Breaking: Earth might be able to absorb more CO2 than thought
The Earth’s ecosystems and oceans might have a much greater capacity for absorbing carbon dioxide than has previously been thought, according to new research from the University of Bristol.
That finding runs contrary to a significant body of science that predicts the planet’s ability to take up carbon dioxide will diminish as emissions keep rising.
Wolfgang Knorr says he’s found that the balance between the airborne and the absorbed fraction of carbon dioxide has stayed approximately constant since 1850, despite emissions of carbon dioxide having risen from about 2 billion tonnes a year in 1850 to 35 billion tonnes a year now.

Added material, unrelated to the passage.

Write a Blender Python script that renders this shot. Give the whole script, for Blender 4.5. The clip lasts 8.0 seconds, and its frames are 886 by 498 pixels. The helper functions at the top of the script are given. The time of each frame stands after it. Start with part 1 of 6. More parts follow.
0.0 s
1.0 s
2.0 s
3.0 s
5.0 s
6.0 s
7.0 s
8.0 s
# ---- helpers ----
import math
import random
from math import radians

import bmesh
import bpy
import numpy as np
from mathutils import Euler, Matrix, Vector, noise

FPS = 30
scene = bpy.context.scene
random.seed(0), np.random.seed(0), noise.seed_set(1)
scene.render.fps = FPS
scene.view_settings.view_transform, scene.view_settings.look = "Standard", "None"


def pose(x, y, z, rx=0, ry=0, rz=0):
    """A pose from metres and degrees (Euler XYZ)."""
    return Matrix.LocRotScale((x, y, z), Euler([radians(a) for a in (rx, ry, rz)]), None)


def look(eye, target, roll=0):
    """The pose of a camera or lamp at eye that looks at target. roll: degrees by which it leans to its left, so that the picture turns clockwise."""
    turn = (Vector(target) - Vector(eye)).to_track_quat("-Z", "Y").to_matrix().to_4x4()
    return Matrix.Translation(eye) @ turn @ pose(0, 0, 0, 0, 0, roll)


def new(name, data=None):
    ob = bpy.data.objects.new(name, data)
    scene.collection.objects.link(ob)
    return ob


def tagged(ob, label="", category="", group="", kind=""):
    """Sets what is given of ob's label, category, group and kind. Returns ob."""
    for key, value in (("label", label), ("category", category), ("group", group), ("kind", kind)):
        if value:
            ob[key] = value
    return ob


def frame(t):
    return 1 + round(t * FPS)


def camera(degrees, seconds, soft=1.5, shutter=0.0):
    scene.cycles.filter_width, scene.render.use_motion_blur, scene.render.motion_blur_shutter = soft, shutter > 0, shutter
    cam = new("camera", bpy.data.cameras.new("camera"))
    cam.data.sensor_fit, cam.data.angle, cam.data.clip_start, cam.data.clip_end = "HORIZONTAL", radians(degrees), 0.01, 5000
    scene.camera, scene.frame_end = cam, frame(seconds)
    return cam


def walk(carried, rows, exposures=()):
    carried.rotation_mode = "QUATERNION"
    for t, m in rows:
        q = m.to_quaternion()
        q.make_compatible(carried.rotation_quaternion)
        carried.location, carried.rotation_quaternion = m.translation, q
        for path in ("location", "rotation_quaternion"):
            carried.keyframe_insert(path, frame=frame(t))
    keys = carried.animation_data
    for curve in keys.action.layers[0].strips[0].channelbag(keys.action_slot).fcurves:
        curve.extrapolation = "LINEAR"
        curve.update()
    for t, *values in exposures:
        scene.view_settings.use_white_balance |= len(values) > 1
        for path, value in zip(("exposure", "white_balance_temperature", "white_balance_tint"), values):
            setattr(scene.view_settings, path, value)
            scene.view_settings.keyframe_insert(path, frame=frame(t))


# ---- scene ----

Knorr’s study, published online in the journal Geophysical Research Letters, is based solely on measurements and statistical data, including historical records extracted from Antarctic ice, rather than on computations with complex climate models.
His findings have implications for future climate change policies, because emission targets to be negotiated at the United Nations Climate Change Conference in Copenhagen early next month have been based on projections that have a carbon-free sink already factored in. Some researchers have cautioned against this approach, pointing at evidence that suggests the sink has already started to decrease.
However, Knorr cautioned that his study is not necessarily cause for optimism.
“Like all studies of this kind, there are uncertainties in the data, so rather than relying on nature to provide a free service, soaking up our waste carbon, we need to ascertain why the proportion being absorbed has not changed,” he said.
Knorr’s study also found that emissions from deforestation might have been overestimated by between 18 and 75 per cent. This would agree with results published last week in Nature Geoscience, which concluded that emissions have been overestimated by at least a factor of two.